La Lettre aux Hébreux, plus théologique, nous présente le sacrifice unique du Christ comme le don qu’il fait, une fois pour toutes, de sa propre vie.
Donner sa vie, vivre pour les autres, humblement, par de tout petits gestes. Aussi petits que la piécette de la pauvre veuve.
Mais tout aussi vrais et efficaces.
Comme le disait le P. Ceyrac : « Tout ce qui n’est pas donné est perdu ».

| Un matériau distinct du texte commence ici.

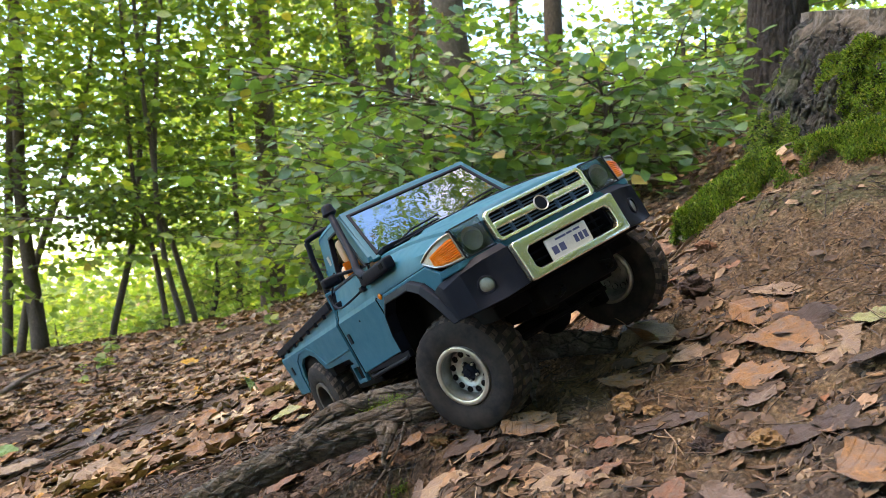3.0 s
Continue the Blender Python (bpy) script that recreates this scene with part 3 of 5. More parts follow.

Seigneur, toi qui aimes les justes, tu ramènes toujours à l’essentiel :
Il est urgent de s’abandonner dans la confiance.
Tu dis à chacun : « N’aie pas peur ! »

Car tu es la source de l’amour, tu es la force de mes jours,
tu es mon chemin face au vent, l’avenir ouvert au printemps.

Claire Saconney


(Hébreux 9/24-28 et Marc 12/38-44)

(Paul 1Co 15) « C’est par un homme que vient la résurrection » dit Paul, parlant de Jésus, et l’auteur de la lettre aux Hébreux précise : « c’est une fois pour toute » car, étant un homme Jésus ne meurt qu’une fois.
C’est comme cela que cela se passe pour les hommes : on ne naît qu’une fois, on ne meure qu’une fois, on n’a qu’une vie.
C’est pour les chrétiens une obsession dès le départ, car dans cette situation, la tâche à accomplir pour chacun est évidente : faire en sorte que cette vie dure, qu’elle dure… éternellement ! à l’image et grâce à celle du Christ.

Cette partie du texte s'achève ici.